[EXERCISE PROMPT] The entries below contain a line with "5. More parts follow." and a line with "0.0, per_piece=0.5, leaf=0.15)". Quote exactly those two lines and all lines between them.

[MATERIALS PROVIDED]
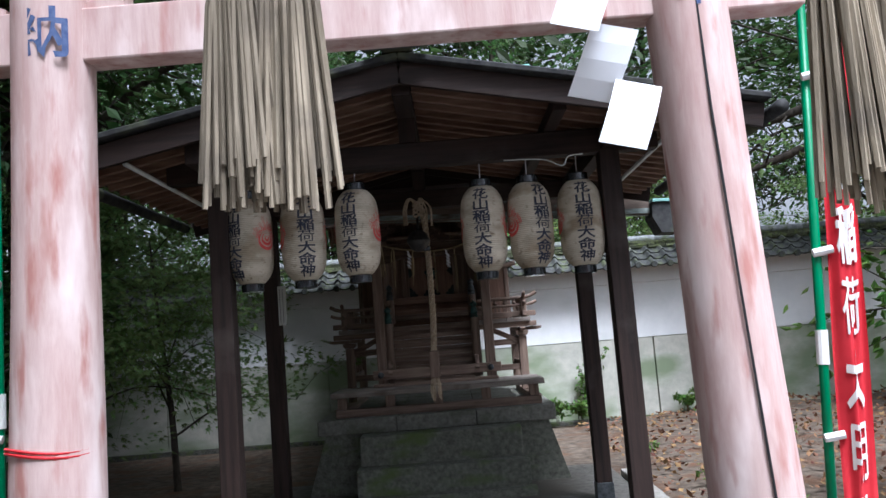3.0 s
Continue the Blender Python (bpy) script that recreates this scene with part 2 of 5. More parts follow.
BOARD = mat("grey_worn_board", (0.15, 0.125, 0.105), (0.33, 0.29, 0.255), GRAIN["x"], 0.6, 0.5, (0.12, 0.09, 0.07), 3.0, 0.6)
DEAD_LEAF = mat("fallen_leaf", (0.10, 0.05, 0.025), (0.28, 0.15, 0.08), (3, 3, 3), 0.85, 0.0, per_piece=0.5, leaf=0.15)


# mesh helpers
def part(name, bm, material, parent=None, label="", smooth=False):
    me = bpy.data.meshes.new(name)
    bm.to_mesh(me)
    bm.free()
    me.materials.append(material)
    if smooth:
        me.polygons.foreach_set("use_smooth", [True] * len(me.polygons))
    ob = new(name, me)
    if parent is not None:
        ob.parent = parent
        ob.matrix_parent_inverse = Matrix.Translation(-world_of(parent))
    return tagged(ob, label) if label else ob


def world_of(ob):
    """Where the origin of a thing lies; its parts are built in world metres, with their origin at the world's."""
    return ob.location.copy() if ob.type == "EMPTY" else Vector((0, 0, 0))


def thing(name, label, category, at=(0, 0, 0), group="", kind=""):
    e = new(name)
    e.empty_display_size = 0.1
    e.location = at
    return tagged(e, label, category, group, kind)


def box(bm, x0, x1, y0, y1, z0, z1, bevel=0.0):
    r = bmesh.ops.create_cube(bm, size=1.0, matrix=Matrix.Translation(((x0 + x1) / 2, (y0 + y1) / 2, (z0 + z1) / 2)) @ Matrix.Diagonal((x1 - x0, y1 - y0, z1 - z0, 1)))
    if bevel:
        bmesh.ops.bevel(bm, geom=list({e for v in r["verts"] for e in v.link_edges}), offset=bevel, segments=2, affect="EDGES", profile=0.5)
    return bm


def one(*a, bevel=0.006):
    return box(bmesh.new(), *a, bevel=bevel)


def bar(bm, p, q, w, h, bevel=0.004, up=(0, 0, 1)):
    p, q = Vector(p), Vector(q)
    d = q - p
    y = d.normalized()
    x = y.cross(Vector(up))
    x = x.normalized() if x.length > 1e-4 else Vector((1, 0, 0))
    z = x.cross(y)
    m = Matrix((x, y, z)).transposed().to_4x4()
    m.translation = (p + q) / 2
    r = bmesh.ops.create_cube(bm, size=1.0, matrix=m @ Matrix.Diagonal((w, d.length, h, 1)))
    if bevel:
        bmesh.ops.bevel(bm, geom=list({e for v in r["verts"] for e in v.link_edges}), offset=bevel, segments=1, affect="EDGES")
    return bm


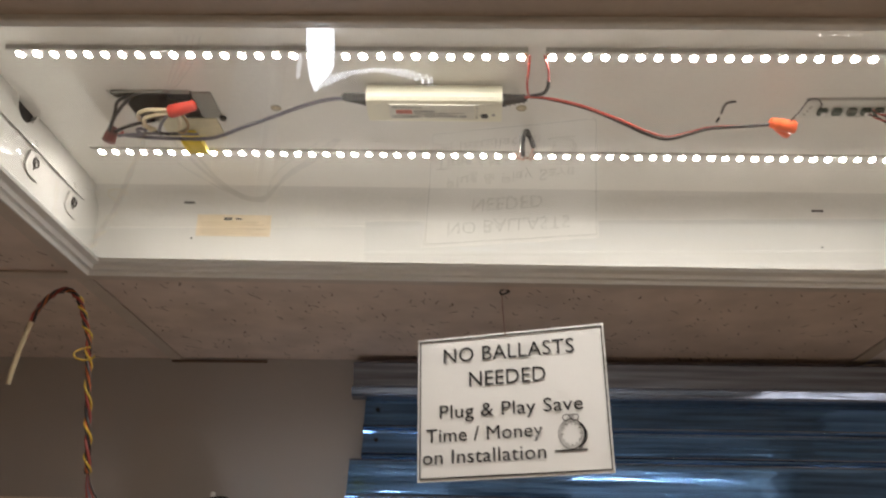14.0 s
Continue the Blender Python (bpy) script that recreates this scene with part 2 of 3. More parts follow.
def tube(pts, r, seg=7, bm=None, caps=True):
    """A round tube along points; r is a radius or a function of the share of the way."""
    bm = bm or bmesh.new()
    n = len(pts)
    up = Vector((0, 0, 1))
    rings = []
    prev = None
    for i, p in enumerate(pts):
        d = (pts[min(i + 1, n - 1)] - pts[max(i - 1, 0)]).normalized()
        side = d.cross(prev if prev is not None else (up if abs(d.z) < 0.9 else Vector((1, 0, 0))))
        if side.length < 1e-6:
            side = d.cross(Vector((1, 0.3, 0.1)))
        side.normalize()
        nor = side.cross(d).normalized()
        prev = nor
        rad = r(i / (n - 1)) if callable(r) else r
        rings.append([bm.verts.new(p + (side * math.cos(a) + nor * math.sin(a)) * rad) for a in [2 * math.pi * k / seg for k in range(seg)]])
    for a, b in zip(rings, rings[1:]):
        for k in range(seg):
            bm.faces.new((a[k], a[(k + 1) % seg], b[(k + 1) % seg], b[k]))
    if caps:
        bm.faces.new(rings[0][::-1])
        bm.faces.new(rings[-1])
    return bm


def twist(pts, gap, turns, phase):
    """One strand of a twisted pair along a path."""
    out = []
    n = len(pts)
    for i, p in enumerate(pts):
        d = (pts[min(i + 1, n - 1)] - pts[max(i - 1, 0)]).normalized()
        side = d.cross(Vector((0, 0, 1)) if abs(d.z) < 0.9 else Vector((0, 1, 0))).normalized()
        nor = side.cross(d)
        a = phase + 2 * math.pi * turns * i / (n - 1)
        out.append(p + (side * math.cos(a) + nor * math.sin(a)) * gap)
    return out


def extrude_x(profile, x0, x1, close=False):
    """A bent sheet or bar: a profile of (y, z) drawn out along x."""
    bm = bmesh.new()
    a = [bm.verts.new((x0, y, z)) for y, z in profile]
    b = [bm.verts.new((x1, y, z)) for y, z in profile]
    n = len(profile)
    for i in range(n if close else n - 1):
        j = (i + 1) % n
        bm.faces.new((a[i], a[j], b[j], b[i]))
    if close:
        bm.faces.new(a[::-1])
        bm.faces.new(b)
    return bm


def thicken(bm, t):
    bmesh.ops.recalc_face_normals(bm, faces=bm.faces)
    geom = bmesh.ops.solidify(bm, geom=list(bm.faces), thickness=t)
    return bm


def words(name, text, size, mat, parent, m, label="", width=0.1, bold=0.0):
    cu = bpy.data.curves.new(name, "FONT")
    cu.body, cu.size, cu.align_x, cu.extrude = text, size, "CENTER", 0.0002
    cu.space_character = 1.04
    cu.offset = bold
    cu.resolution_u = 3
    tmp = bpy.data.objects.new("tmp_text", cu)
    scene.collection.objects.link(tmp)
    bpy.context.view_layer.update()
    me = bpy.data.meshes.new_from_object(tmp.evaluated_get(bpy.context.evaluated_depsgraph_get()))
    bpy.data.objects.remove(tmp)
    wide = max(v.co.x for v in me.vertices) - min(v.co.x for v in me.vertices)
    mid_x = (max(v.co.x for v in me.vertices) + min(v.co.x for v in me.vertices)) / 2
    me.transform(m @ Matrix.Diagonal((width / wide, 1, 1, 1)) @ Matrix.Translation((-mid_x, 0, 0)))
    me.materials.clear()
    me.materials.append(mat)
    ob = new(name, me)
    ob.parent = parent
    if label:
        ob["label"] = label
    return ob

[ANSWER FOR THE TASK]
Continue the Blender Python (bpy) script that recreates this scene with part 2 of 5. More parts follow.
BOARD = mat("grey_worn_board", (0.15, 0.125, 0.105), (0.33, 0.29, 0.255), GRAIN["x"], 0.6, 0.5, (0.12, 0.09, 0.07), 3.0, 0.6)
DEAD_LEAF = mat("fallen_leaf", (0.10, 0.05, 0.025), (0.28, 0.15, 0.08), (3, 3, 3), 0.85, 0.0, per_piece=0.5, leaf=0.15)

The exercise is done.